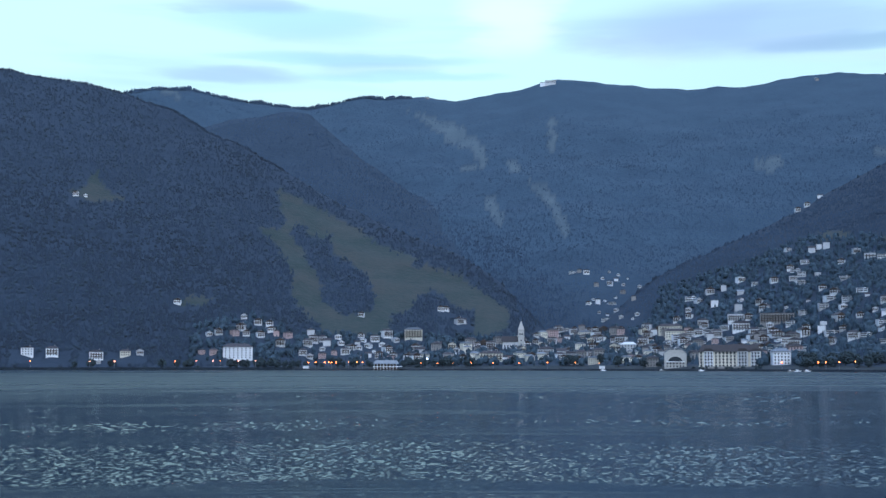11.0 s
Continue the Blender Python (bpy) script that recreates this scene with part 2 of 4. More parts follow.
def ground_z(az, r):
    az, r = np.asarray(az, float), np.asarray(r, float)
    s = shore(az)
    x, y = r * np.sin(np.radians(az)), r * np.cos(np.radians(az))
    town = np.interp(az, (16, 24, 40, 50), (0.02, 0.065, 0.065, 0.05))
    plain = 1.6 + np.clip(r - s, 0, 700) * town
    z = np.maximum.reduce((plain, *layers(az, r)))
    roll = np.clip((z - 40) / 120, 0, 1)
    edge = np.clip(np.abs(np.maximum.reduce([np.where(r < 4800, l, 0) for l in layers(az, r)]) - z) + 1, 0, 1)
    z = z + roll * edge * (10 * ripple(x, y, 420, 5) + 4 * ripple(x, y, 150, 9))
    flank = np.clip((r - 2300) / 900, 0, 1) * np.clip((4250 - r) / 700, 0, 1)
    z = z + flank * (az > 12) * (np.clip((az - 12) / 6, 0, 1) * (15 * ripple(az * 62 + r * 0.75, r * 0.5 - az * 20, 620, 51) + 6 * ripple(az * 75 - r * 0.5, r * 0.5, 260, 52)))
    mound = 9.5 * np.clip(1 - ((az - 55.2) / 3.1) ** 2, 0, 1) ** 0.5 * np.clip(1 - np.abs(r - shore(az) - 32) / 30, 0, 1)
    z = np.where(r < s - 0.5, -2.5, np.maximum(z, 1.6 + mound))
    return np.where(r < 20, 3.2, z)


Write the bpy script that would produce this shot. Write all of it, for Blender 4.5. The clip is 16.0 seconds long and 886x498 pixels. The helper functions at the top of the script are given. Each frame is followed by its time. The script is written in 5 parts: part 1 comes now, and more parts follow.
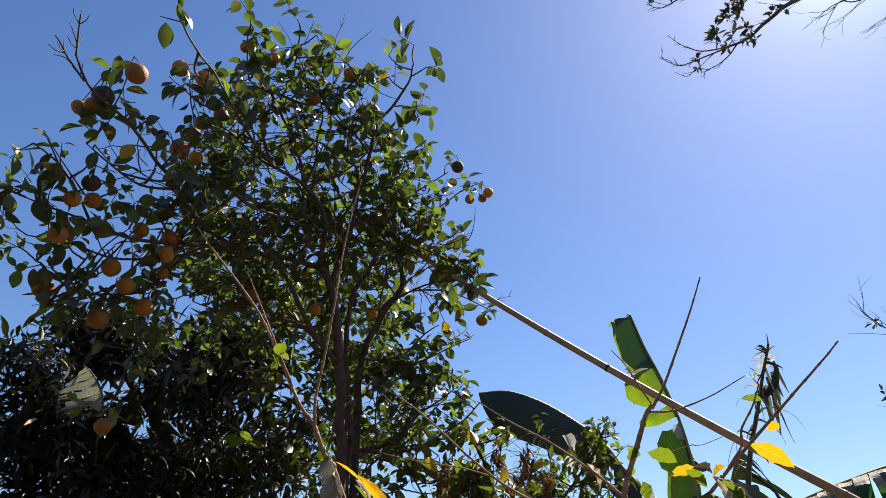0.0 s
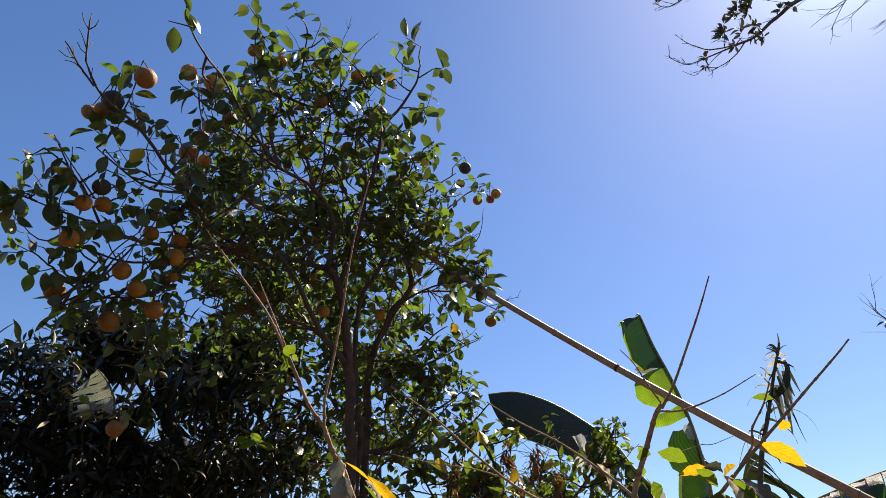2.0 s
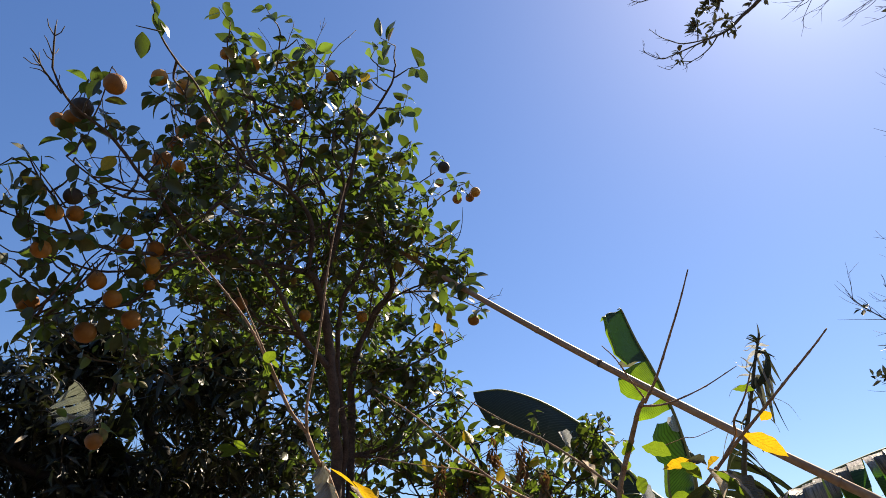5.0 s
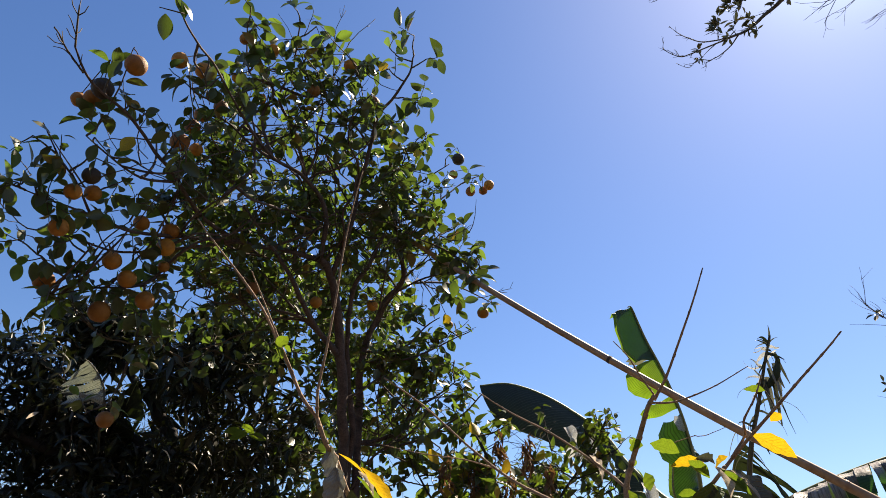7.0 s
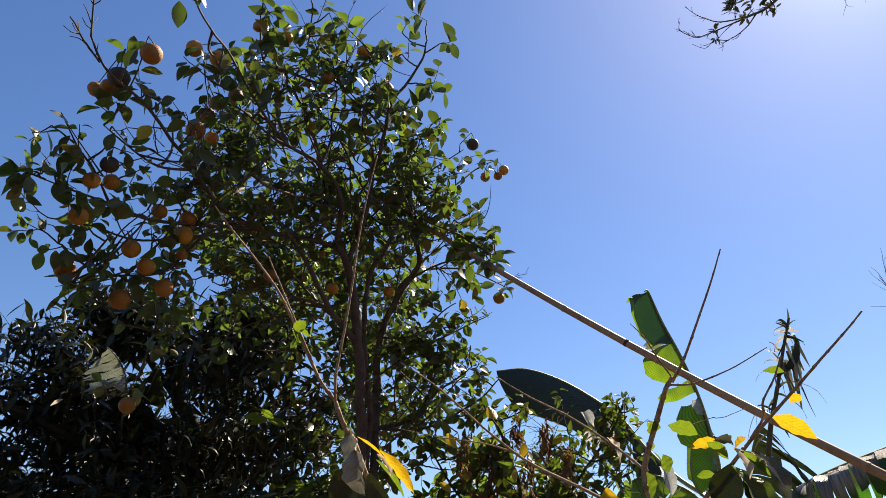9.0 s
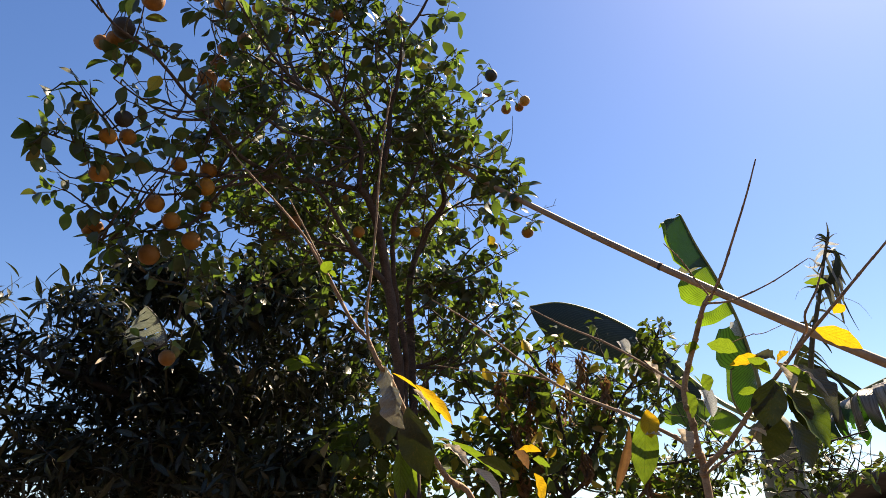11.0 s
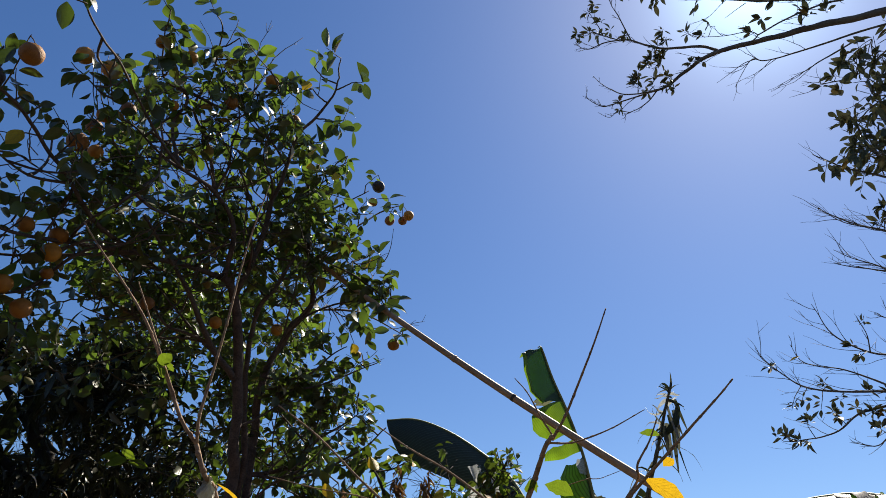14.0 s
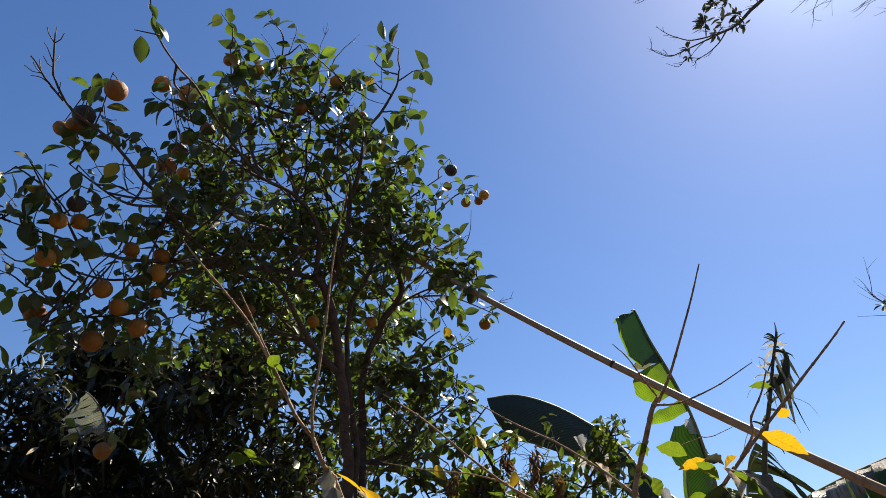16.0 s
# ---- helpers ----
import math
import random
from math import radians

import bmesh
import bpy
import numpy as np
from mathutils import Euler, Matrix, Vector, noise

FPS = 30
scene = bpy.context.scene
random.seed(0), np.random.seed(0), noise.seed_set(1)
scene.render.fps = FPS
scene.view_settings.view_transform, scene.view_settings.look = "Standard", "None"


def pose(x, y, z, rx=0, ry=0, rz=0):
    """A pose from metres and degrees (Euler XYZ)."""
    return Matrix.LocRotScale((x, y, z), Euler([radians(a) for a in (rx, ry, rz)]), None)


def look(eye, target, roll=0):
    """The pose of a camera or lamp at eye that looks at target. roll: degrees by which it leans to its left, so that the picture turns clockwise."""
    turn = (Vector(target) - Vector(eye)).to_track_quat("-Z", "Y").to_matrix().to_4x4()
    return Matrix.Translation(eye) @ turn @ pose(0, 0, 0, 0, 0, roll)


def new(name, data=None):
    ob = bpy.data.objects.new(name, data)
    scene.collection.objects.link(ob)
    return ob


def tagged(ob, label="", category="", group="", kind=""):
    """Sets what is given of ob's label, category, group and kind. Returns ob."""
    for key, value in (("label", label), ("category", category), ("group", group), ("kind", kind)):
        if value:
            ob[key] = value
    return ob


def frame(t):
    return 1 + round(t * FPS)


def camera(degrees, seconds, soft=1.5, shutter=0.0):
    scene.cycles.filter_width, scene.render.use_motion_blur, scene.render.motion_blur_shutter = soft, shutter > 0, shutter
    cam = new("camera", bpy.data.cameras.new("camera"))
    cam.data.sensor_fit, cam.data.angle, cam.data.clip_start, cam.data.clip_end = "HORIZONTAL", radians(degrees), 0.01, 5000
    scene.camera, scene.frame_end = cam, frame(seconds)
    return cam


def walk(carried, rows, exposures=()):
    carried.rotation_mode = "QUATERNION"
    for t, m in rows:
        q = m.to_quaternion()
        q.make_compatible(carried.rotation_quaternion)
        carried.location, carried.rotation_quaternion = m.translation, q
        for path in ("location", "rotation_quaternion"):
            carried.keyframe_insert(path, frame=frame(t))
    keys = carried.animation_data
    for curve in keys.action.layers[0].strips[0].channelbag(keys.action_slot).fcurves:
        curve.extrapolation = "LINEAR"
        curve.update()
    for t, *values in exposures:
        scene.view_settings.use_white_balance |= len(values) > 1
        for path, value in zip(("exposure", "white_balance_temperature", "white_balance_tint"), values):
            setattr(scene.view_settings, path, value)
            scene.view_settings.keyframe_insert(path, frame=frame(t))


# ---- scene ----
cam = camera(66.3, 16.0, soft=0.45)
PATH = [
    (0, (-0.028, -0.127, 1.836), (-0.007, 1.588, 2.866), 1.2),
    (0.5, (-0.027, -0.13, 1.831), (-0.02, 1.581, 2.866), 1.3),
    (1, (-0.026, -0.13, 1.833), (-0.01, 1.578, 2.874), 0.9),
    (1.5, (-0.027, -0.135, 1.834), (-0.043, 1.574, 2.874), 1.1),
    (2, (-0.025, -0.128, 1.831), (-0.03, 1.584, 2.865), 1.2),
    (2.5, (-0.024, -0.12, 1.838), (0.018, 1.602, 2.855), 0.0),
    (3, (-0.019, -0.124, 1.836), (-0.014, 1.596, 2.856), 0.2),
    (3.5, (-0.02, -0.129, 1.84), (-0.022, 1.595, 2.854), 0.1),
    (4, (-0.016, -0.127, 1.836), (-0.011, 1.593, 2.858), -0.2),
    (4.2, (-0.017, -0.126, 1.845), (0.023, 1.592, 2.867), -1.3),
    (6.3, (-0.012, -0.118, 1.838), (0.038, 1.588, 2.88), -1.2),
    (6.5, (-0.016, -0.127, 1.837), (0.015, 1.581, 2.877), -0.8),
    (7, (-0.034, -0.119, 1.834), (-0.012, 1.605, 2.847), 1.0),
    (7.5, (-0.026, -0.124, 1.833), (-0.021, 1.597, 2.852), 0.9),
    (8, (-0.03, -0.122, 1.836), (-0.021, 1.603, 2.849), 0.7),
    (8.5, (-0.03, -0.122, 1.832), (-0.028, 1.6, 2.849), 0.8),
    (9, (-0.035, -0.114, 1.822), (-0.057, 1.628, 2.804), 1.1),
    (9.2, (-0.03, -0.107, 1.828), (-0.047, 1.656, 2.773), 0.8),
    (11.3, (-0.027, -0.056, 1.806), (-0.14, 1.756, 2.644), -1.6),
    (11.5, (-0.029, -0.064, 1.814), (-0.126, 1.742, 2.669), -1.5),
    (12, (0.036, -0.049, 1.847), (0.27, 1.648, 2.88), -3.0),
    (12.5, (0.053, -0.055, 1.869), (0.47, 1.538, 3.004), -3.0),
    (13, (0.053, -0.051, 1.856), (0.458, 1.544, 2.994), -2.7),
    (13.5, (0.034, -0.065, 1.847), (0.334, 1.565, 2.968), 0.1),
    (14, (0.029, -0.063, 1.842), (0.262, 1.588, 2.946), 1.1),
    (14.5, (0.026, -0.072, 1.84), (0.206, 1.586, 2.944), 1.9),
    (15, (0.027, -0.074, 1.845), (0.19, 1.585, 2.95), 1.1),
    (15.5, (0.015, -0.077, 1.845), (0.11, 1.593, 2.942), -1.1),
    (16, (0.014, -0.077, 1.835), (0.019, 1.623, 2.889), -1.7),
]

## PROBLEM
Exclude the images and reproduce the remaining data exactly.

## THE ANSWER
11.0 s
Continue the Blender Python (bpy) script that recreates this scene with part 2 of 4. More parts follow.
def ground_z(az, r):
    az, r = np.asarray(az, float), np.asarray(r, float)
    s = shore(az)
    x, y = r * np.sin(np.radians(az)), r * np.cos(np.radians(az))
    town = np.interp(az, (16, 24, 40, 50), (0.02, 0.065, 0.065, 0.05))
    plain = 1.6 + np.clip(r - s, 0, 700) * town
    z = np.maximum.reduce((plain, *layers(az, r)))
    roll = np.clip((z - 40) / 120, 0, 1)
    edge = np.clip(np.abs(np.maximum.reduce([np.where(r < 4800, l, 0) for l in layers(az, r)]) - z) + 1, 0, 1)
    z = z + roll * edge * (10 * ripple(x, y, 420, 5) + 4 * ripple(x, y, 150, 9))
    flank = np.clip((r - 2300) / 900, 0, 1) * np.clip((4250 - r) / 700, 0, 1)
    z = z + flank * (az > 12) * (np.clip((az - 12) / 6, 0, 1) * (15 * ripple(az * 62 + r * 0.75, r * 0.5 - az * 20, 620, 51) + 6 * ripple(az * 75 - r * 0.5, r * 0.5, 260, 52)))
    mound = 9.5 * np.clip(1 - ((az - 55.2) / 3.1) ** 2, 0, 1) ** 0.5 * np.clip(1 - np.abs(r - shore(az) - 32) / 30, 0, 1)
    z = np.where(r < s - 0.5, -2.5, np.maximum(z, 1.6 + mound))
    return np.where(r < 20, 3.2, z)


Write the bpy script that would produce this shot. Write all of it, for Blender 4.5. The clip is 16.0 seconds long and 886x498 pixels. The helper functions at the top of the script are given. Each frame is followed by its time. The script is written in 5 parts: part 1 comes now, and more parts follow.
0.0 s
2.0 s
5.0 s
7.0 s
9.0 s
11.0 s
14.0 s
16.0 s
# ---- helpers ----
import math
import random
from math import radians

import bmesh
import bpy
import numpy as np
from mathutils import Euler, Matrix, Vector, noise

FPS = 30
scene = bpy.context.scene
random.seed(0), np.random.seed(0), noise.seed_set(1)
scene.render.fps = FPS
scene.view_settings.view_transform, scene.view_settings.look = "Standard", "None"


def pose(x, y, z, rx=0, ry=0, rz=0):
    """A pose from metres and degrees (Euler XYZ)."""
    return Matrix.LocRotScale((x, y, z), Euler([radians(a) for a in (rx, ry, rz)]), None)


def look(eye, target, roll=0):
    """The pose of a camera or lamp at eye that looks at target. roll: degrees by which it leans to its left, so that the picture turns clockwise."""
    turn = (Vector(target) - Vector(eye)).to_track_quat("-Z", "Y").to_matrix().to_4x4()
    return Matrix.Translation(eye) @ turn @ pose(0, 0, 0, 0, 0, roll)


def new(name, data=None):
    ob = bpy.data.objects.new(name, data)
    scene.collection.objects.link(ob)
    return ob


def tagged(ob, label="", category="", group="", kind=""):
    """Sets what is given of ob's label, category, group and kind. Returns ob."""
    for key, value in (("label", label), ("category", category), ("group", group), ("kind", kind)):
        if value:
            ob[key] = value
    return ob


def frame(t):
    return 1 + round(t * FPS)


def camera(degrees, seconds, soft=1.5, shutter=0.0):
    scene.cycles.filter_width, scene.render.use_motion_blur, scene.render.motion_blur_shutter = soft, shutter > 0, shutter
    cam = new("camera", bpy.data.cameras.new("camera"))
    cam.data.sensor_fit, cam.data.angle, cam.data.clip_start, cam.data.clip_end = "HORIZONTAL", radians(degrees), 0.01, 5000
    scene.camera, scene.frame_end = cam, frame(seconds)
    return cam


def walk(carried, rows, exposures=()):
    carried.rotation_mode = "QUATERNION"
    for t, m in rows:
        q = m.to_quaternion()
        q.make_compatible(carried.rotation_quaternion)
        carried.location, carried.rotation_quaternion = m.translation, q
        for path in ("location", "rotation_quaternion"):
            carried.keyframe_insert(path, frame=frame(t))
    keys = carried.animation_data
    for curve in keys.action.layers[0].strips[0].channelbag(keys.action_slot).fcurves:
        curve.extrapolation = "LINEAR"
        curve.update()
    for t, *values in exposures:
        scene.view_settings.use_white_balance |= len(values) > 1
        for path, value in zip(("exposure", "white_balance_temperature", "white_balance_tint"), values):
            setattr(scene.view_settings, path, value)
            scene.view_settings.keyframe_insert(path, frame=frame(t))


# ---- scene ----
cam = camera(66.3, 16.0, soft=0.45)
PATH = [
    (0, (-0.028, -0.127, 1.836), (-0.007, 1.588, 2.866), 1.2),
    (0.5, (-0.027, -0.13, 1.831), (-0.02, 1.581, 2.866), 1.3),
    (1, (-0.026, -0.13, 1.833), (-0.01, 1.578, 2.874), 0.9),
    (1.5, (-0.027, -0.135, 1.834), (-0.043, 1.574, 2.874), 1.1),
    (2, (-0.025, -0.128, 1.831), (-0.03, 1.584, 2.865), 1.2),
    (2.5, (-0.024, -0.12, 1.838), (0.018, 1.602, 2.855), 0.0),
    (3, (-0.019, -0.124, 1.836), (-0.014, 1.596, 2.856), 0.2),
    (3.5, (-0.02, -0.129, 1.84), (-0.022, 1.595, 2.854), 0.1),
    (4, (-0.016, -0.127, 1.836), (-0.011, 1.593, 2.858), -0.2),
    (4.2, (-0.017, -0.126, 1.845), (0.023, 1.592, 2.867), -1.3),
    (6.3, (-0.012, -0.118, 1.838), (0.038, 1.588, 2.88), -1.2),
    (6.5, (-0.016, -0.127, 1.837), (0.015, 1.581, 2.877), -0.8),
    (7, (-0.034, -0.119, 1.834), (-0.012, 1.605, 2.847), 1.0),
    (7.5, (-0.026, -0.124, 1.833), (-0.021, 1.597, 2.852), 0.9),
    (8, (-0.03, -0.122, 1.836), (-0.021, 1.603, 2.849), 0.7),
    (8.5, (-0.03, -0.122, 1.832), (-0.028, 1.6, 2.849), 0.8),
    (9, (-0.035, -0.114, 1.822), (-0.057, 1.628, 2.804), 1.1),
    (9.2, (-0.03, -0.107, 1.828), (-0.047, 1.656, 2.773), 0.8),
    (11.3, (-0.027, -0.056, 1.806), (-0.14, 1.756, 2.644), -1.6),
    (11.5, (-0.029, -0.064, 1.814), (-0.126, 1.742, 2.669), -1.5),
    (12, (0.036, -0.049, 1.847), (0.27, 1.648, 2.88), -3.0),
    (12.5, (0.053, -0.055, 1.869), (0.47, 1.538, 3.004), -3.0),
    (13, (0.053, -0.051, 1.856), (0.458, 1.544, 2.994), -2.7),
    (13.5, (0.034, -0.065, 1.847), (0.334, 1.565, 2.968), 0.1),
    (14, (0.029, -0.063, 1.842), (0.262, 1.588, 2.946), 1.1),
    (14.5, (0.026, -0.072, 1.84), (0.206, 1.586, 2.944), 1.9),
    (15, (0.027, -0.074, 1.845), (0.19, 1.585, 2.95), 1.1),
    (15.5, (0.015, -0.077, 1.845), (0.11, 1.593, 2.942), -1.1),
    (16, (0.014, -0.077, 1.835), (0.019, 1.623, 2.889), -1.7),
]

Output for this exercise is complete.